PROVIDED MATERIAL ::
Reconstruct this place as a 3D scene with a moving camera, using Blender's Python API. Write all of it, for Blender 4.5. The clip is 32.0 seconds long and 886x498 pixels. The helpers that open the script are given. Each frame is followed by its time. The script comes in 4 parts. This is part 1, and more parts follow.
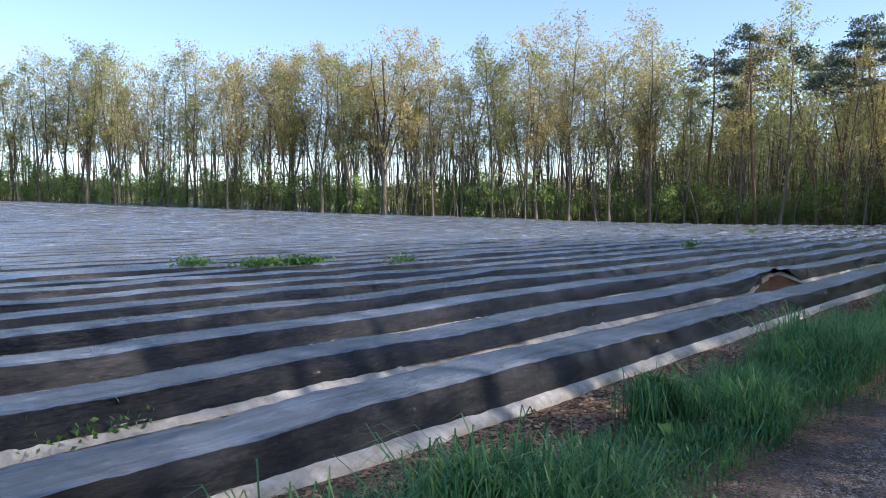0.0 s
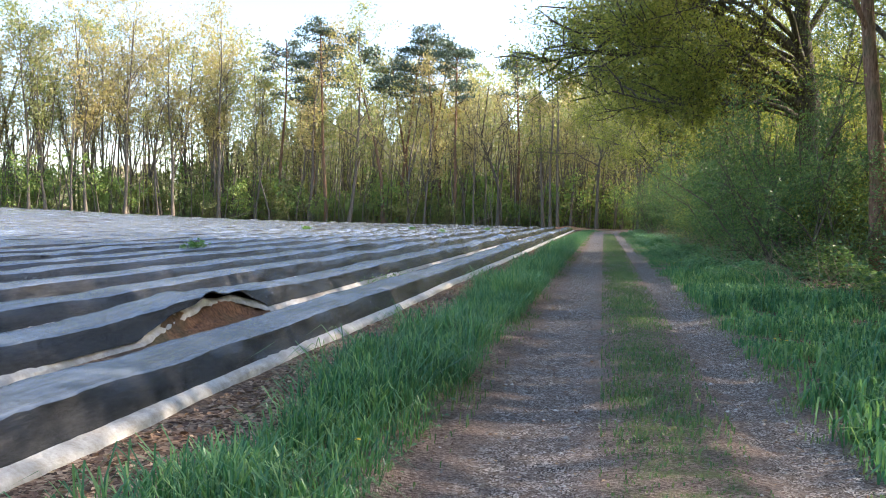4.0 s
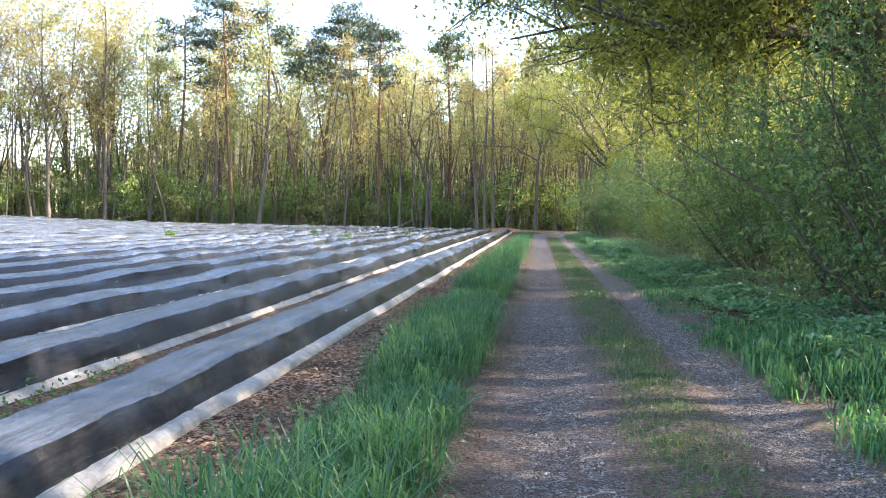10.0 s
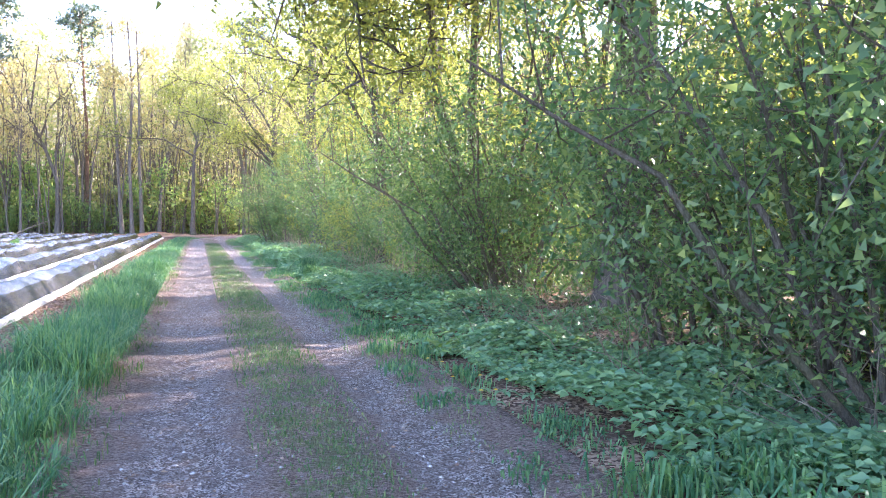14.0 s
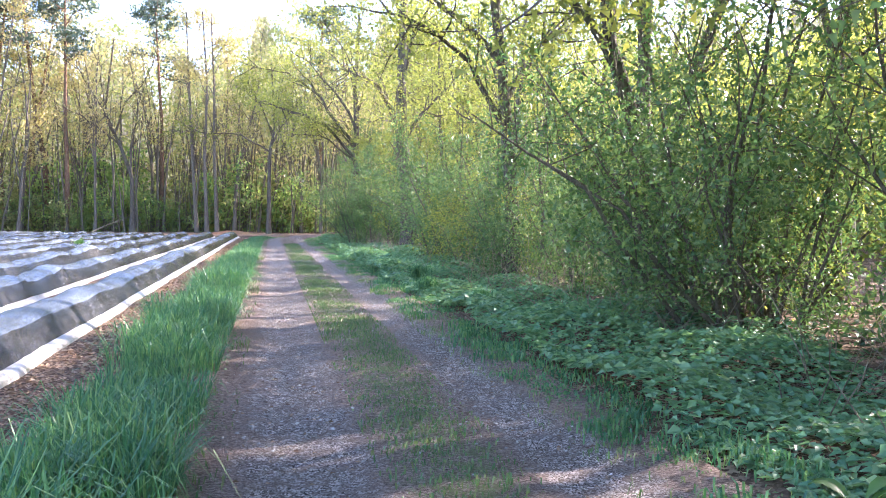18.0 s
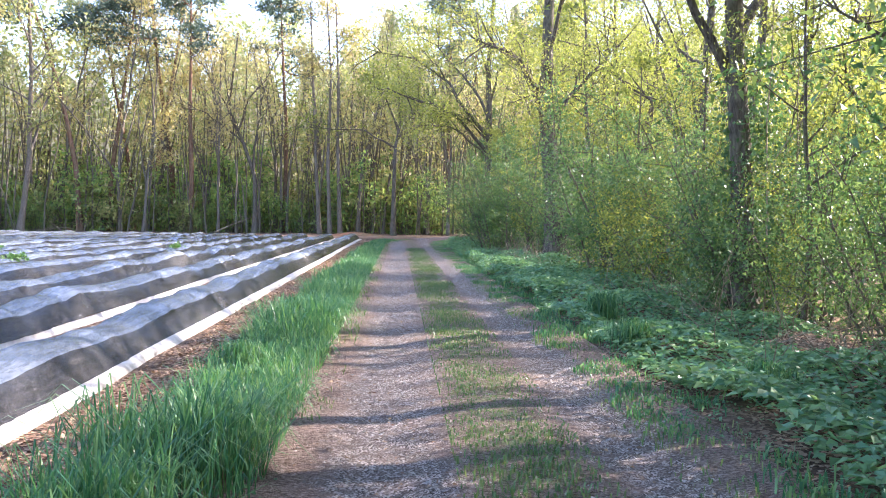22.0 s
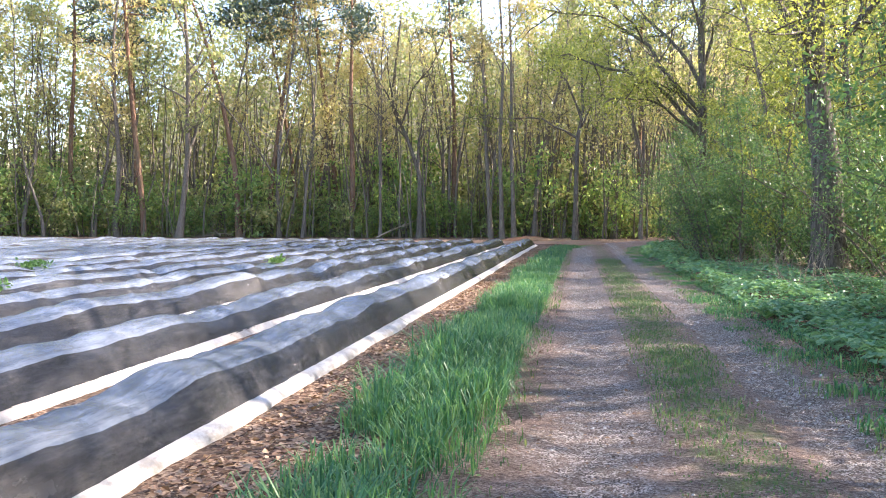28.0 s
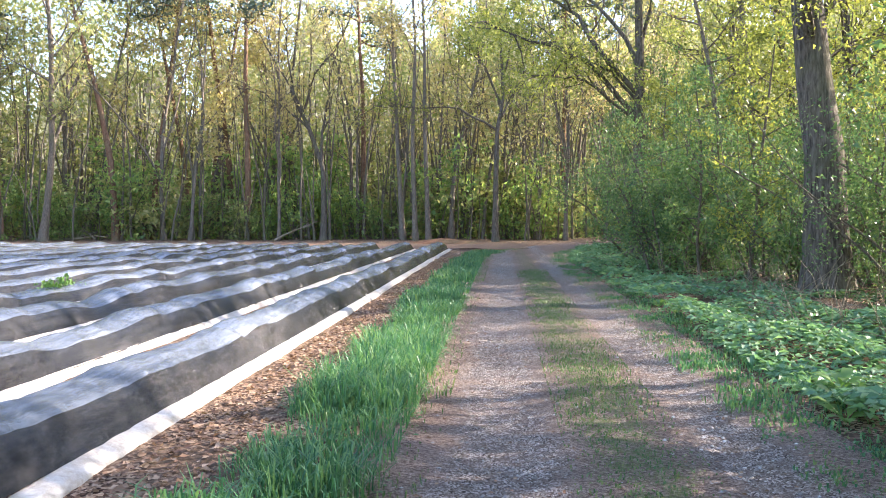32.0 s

WORK TO BE COMPLETED ::
Omit every picture, then reproduce the rest of the listing exactly.

WRITTEN ANSWER ::
Reconstruct this place as a 3D scene with a moving camera, using Blender's Python API. Write all of it, for Blender 4.5. The clip is 32.0 seconds long and 886x498 pixels. The helpers that open the script are given. Each frame is followed by its time. The script comes in 4 parts. This is part 1, and more parts follow.
0.0 s
4.0 s
10.0 s
14.0 s
18.0 s
22.0 s
28.0 s
32.0 s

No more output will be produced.